**WHAT YOU WILL DO**
Quote each line of the material verbatim, without the pictures.

# START OF DATA SHOWN

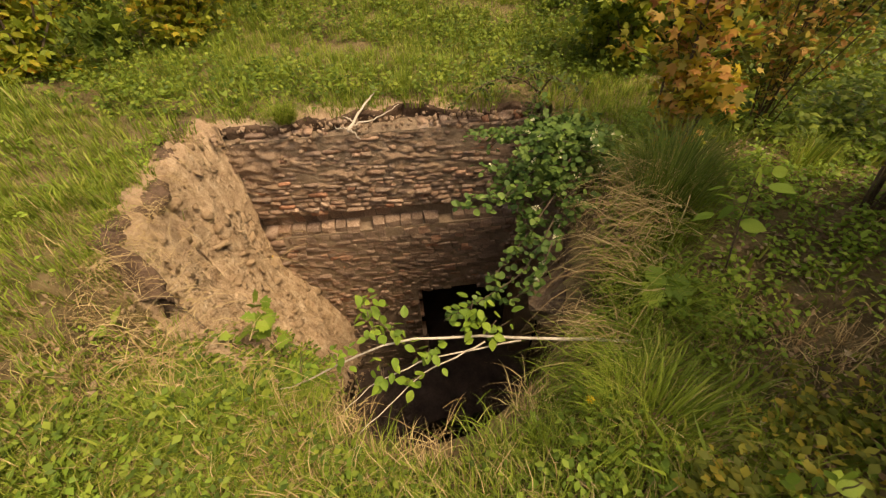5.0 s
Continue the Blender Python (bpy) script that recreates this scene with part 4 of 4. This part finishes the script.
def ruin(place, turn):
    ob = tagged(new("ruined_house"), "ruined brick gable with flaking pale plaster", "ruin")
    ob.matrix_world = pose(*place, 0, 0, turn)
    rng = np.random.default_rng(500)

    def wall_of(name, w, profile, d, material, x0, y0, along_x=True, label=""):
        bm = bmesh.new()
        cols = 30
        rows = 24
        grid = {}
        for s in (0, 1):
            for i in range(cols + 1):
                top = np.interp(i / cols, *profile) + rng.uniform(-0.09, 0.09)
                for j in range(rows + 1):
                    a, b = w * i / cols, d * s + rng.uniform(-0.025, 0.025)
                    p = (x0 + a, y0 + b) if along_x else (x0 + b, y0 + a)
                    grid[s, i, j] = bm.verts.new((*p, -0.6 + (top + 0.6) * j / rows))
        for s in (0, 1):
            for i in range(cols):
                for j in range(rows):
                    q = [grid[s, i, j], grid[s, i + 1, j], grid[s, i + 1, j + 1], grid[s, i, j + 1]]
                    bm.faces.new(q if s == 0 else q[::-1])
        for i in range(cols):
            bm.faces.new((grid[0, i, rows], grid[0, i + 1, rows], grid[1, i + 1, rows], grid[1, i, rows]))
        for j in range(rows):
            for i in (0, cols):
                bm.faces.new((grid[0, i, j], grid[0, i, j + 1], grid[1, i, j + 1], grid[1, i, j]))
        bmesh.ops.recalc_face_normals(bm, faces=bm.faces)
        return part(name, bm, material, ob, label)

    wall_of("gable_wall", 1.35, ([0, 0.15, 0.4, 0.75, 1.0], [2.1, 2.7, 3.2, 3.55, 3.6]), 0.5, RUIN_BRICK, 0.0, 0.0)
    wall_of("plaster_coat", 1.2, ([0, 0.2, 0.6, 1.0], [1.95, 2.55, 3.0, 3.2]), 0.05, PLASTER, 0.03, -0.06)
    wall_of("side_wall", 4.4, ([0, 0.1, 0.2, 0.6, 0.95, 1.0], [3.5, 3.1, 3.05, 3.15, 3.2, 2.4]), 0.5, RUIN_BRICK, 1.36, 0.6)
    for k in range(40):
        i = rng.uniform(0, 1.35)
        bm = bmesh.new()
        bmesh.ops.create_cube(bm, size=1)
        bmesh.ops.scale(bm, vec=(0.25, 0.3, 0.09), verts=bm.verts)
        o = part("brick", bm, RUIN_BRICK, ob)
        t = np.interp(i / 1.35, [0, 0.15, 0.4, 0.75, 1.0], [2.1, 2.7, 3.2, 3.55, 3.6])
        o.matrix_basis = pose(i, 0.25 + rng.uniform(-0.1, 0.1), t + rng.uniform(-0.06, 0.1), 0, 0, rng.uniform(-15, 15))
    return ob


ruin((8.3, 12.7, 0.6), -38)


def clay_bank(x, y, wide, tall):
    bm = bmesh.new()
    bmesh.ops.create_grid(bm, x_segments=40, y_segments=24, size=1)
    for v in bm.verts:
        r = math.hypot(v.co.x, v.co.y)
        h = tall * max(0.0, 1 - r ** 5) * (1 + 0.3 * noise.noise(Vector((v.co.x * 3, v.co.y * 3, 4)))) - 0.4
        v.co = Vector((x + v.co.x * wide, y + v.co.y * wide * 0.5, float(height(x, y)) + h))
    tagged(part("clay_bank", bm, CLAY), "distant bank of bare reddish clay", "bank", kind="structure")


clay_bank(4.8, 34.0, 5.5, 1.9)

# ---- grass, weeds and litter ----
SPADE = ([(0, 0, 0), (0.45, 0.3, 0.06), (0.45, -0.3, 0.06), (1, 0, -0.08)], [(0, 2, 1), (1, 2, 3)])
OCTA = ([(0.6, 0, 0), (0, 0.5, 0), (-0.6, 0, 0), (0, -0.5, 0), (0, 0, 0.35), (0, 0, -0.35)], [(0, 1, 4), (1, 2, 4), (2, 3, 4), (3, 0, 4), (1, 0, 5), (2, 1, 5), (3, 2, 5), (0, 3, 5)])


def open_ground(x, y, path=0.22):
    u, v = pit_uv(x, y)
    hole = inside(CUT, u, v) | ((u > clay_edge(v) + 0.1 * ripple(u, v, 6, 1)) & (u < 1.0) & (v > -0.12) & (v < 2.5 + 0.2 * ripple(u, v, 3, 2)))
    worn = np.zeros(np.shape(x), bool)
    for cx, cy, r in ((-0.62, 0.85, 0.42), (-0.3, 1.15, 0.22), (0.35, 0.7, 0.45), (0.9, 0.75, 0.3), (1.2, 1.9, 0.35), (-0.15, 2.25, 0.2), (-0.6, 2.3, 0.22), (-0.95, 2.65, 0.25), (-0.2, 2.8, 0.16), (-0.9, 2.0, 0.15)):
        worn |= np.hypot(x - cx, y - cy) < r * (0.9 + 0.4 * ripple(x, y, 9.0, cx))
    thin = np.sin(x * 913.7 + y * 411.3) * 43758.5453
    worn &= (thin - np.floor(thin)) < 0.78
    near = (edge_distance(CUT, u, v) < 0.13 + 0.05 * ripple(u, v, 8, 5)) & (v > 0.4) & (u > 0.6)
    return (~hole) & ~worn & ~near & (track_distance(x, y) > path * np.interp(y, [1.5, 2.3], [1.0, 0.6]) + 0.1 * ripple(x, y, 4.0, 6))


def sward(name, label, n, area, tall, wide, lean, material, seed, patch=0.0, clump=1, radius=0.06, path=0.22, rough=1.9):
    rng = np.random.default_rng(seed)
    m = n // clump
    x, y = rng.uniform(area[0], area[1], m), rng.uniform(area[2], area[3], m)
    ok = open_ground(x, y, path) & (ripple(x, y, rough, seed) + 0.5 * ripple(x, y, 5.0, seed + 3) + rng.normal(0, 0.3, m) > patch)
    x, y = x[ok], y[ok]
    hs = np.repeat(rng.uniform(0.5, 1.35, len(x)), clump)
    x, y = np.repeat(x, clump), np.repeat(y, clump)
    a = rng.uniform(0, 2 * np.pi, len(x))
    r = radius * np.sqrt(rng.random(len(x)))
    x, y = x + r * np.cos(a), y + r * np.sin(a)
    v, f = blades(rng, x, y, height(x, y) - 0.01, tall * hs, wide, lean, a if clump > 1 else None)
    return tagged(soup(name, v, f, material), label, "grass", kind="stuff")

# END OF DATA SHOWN

**SOLVED EXERCISE**
5.0 s
Continue the Blender Python (bpy) script that recreates this scene with part 4 of 4. This part finishes the script.
def ruin(place, turn):
    ob = tagged(new("ruined_house"), "ruined brick gable with flaking pale plaster", "ruin")
    ob.matrix_world = pose(*place, 0, 0, turn)
    rng = np.random.default_rng(500)

    def wall_of(name, w, profile, d, material, x0, y0, along_x=True, label=""):
        bm = bmesh.new()
        cols = 30
        rows = 24
        grid = {}
        for s in (0, 1):
            for i in range(cols + 1):
                top = np.interp(i / cols, *profile) + rng.uniform(-0.09, 0.09)
                for j in range(rows + 1):
                    a, b = w * i / cols, d * s + rng.uniform(-0.025, 0.025)
                    p = (x0 + a, y0 + b) if along_x else (x0 + b, y0 + a)
                    grid[s, i, j] = bm.verts.new((*p, -0.6 + (top + 0.6) * j / rows))
        for s in (0, 1):
            for i in range(cols):
                for j in range(rows):
                    q = [grid[s, i, j], grid[s, i + 1, j], grid[s, i + 1, j + 1], grid[s, i, j + 1]]
                    bm.faces.new(q if s == 0 else q[::-1])
        for i in range(cols):
            bm.faces.new((grid[0, i, rows], grid[0, i + 1, rows], grid[1, i + 1, rows], grid[1, i, rows]))
        for j in range(rows):
            for i in (0, cols):
                bm.faces.new((grid[0, i, j], grid[0, i, j + 1], grid[1, i, j + 1], grid[1, i, j]))
        bmesh.ops.recalc_face_normals(bm, faces=bm.faces)
        return part(name, bm, material, ob, label)

    wall_of("gable_wall", 1.35, ([0, 0.15, 0.4, 0.75, 1.0], [2.1, 2.7, 3.2, 3.55, 3.6]), 0.5, RUIN_BRICK, 0.0, 0.0)
    wall_of("plaster_coat", 1.2, ([0, 0.2, 0.6, 1.0], [1.95, 2.55, 3.0, 3.2]), 0.05, PLASTER, 0.03, -0.06)
    wall_of("side_wall", 4.4, ([0, 0.1, 0.2, 0.6, 0.95, 1.0], [3.5, 3.1, 3.05, 3.15, 3.2, 2.4]), 0.5, RUIN_BRICK, 1.36, 0.6)
    for k in range(40):
        i = rng.uniform(0, 1.35)
        bm = bmesh.new()
        bmesh.ops.create_cube(bm, size=1)
        bmesh.ops.scale(bm, vec=(0.25, 0.3, 0.09), verts=bm.verts)
        o = part("brick", bm, RUIN_BRICK, ob)
        t = np.interp(i / 1.35, [0, 0.15, 0.4, 0.75, 1.0], [2.1, 2.7, 3.2, 3.55, 3.6])
        o.matrix_basis = pose(i, 0.25 + rng.uniform(-0.1, 0.1), t + rng.uniform(-0.06, 0.1), 0, 0, rng.uniform(-15, 15))
    return ob


ruin((8.3, 12.7, 0.6), -38)


def clay_bank(x, y, wide, tall):
    bm = bmesh.new()
    bmesh.ops.create_grid(bm, x_segments=40, y_segments=24, size=1)
    for v in bm.verts:
        r = math.hypot(v.co.x, v.co.y)
        h = tall * max(0.0, 1 - r ** 5) * (1 + 0.3 * noise.noise(Vector((v.co.x * 3, v.co.y * 3, 4)))) - 0.4
        v.co = Vector((x + v.co.x * wide, y + v.co.y * wide * 0.5, float(height(x, y)) + h))
    tagged(part("clay_bank", bm, CLAY), "distant bank of bare reddish clay", "bank", kind="structure")


clay_bank(4.8, 34.0, 5.5, 1.9)

# ---- grass, weeds and litter ----
SPADE = ([(0, 0, 0), (0.45, 0.3, 0.06), (0.45, -0.3, 0.06), (1, 0, -0.08)], [(0, 2, 1), (1, 2, 3)])
OCTA = ([(0.6, 0, 0), (0, 0.5, 0), (-0.6, 0, 0), (0, -0.5, 0), (0, 0, 0.35), (0, 0, -0.35)], [(0, 1, 4), (1, 2, 4), (2, 3, 4), (3, 0, 4), (1, 0, 5), (2, 1, 5), (3, 2, 5), (0, 3, 5)])


def open_ground(x, y, path=0.22):
    u, v = pit_uv(x, y)
    hole = inside(CUT, u, v) | ((u > clay_edge(v) + 0.1 * ripple(u, v, 6, 1)) & (u < 1.0) & (v > -0.12) & (v < 2.5 + 0.2 * ripple(u, v, 3, 2)))
    worn = np.zeros(np.shape(x), bool)
    for cx, cy, r in ((-0.62, 0.85, 0.42), (-0.3, 1.15, 0.22), (0.35, 0.7, 0.45), (0.9, 0.75, 0.3), (1.2, 1.9, 0.35), (-0.15, 2.25, 0.2), (-0.6, 2.3, 0.22), (-0.95, 2.65, 0.25), (-0.2, 2.8, 0.16), (-0.9, 2.0, 0.15)):
        worn |= np.hypot(x - cx, y - cy) < r * (0.9 + 0.4 * ripple(x, y, 9.0, cx))
    thin = np.sin(x * 913.7 + y * 411.3) * 43758.5453
    worn &= (thin - np.floor(thin)) < 0.78
    near = (edge_distance(CUT, u, v) < 0.13 + 0.05 * ripple(u, v, 8, 5)) & (v > 0.4) & (u > 0.6)
    return (~hole) & ~worn & ~near & (track_distance(x, y) > path * np.interp(y, [1.5, 2.3], [1.0, 0.6]) + 0.1 * ripple(x, y, 4.0, 6))


def sward(name, label, n, area, tall, wide, lean, material, seed, patch=0.0, clump=1, radius=0.06, path=0.22, rough=1.9):
    rng = np.random.default_rng(seed)
    m = n // clump
    x, y = rng.uniform(area[0], area[1], m), rng.uniform(area[2], area[3], m)
    ok = open_ground(x, y, path) & (ripple(x, y, rough, seed) + 0.5 * ripple(x, y, 5.0, seed + 3) + rng.normal(0, 0.3, m) > patch)
    x, y = x[ok], y[ok]
    hs = np.repeat(rng.uniform(0.5, 1.35, len(x)), clump)
    x, y = np.repeat(x, clump), np.repeat(y, clump)
    a = rng.uniform(0, 2 * np.pi, len(x))
    r = radius * np.sqrt(rng.random(len(x)))
    x, y = x + r * np.cos(a), y + r * np.sin(a)
    v, f = blades(rng, x, y, height(x, y) - 0.01, tall * hs, wide, lean, a if clump > 1 else None)
    return tagged(soup(name, v, f, material), label, "grass", kind="stuff")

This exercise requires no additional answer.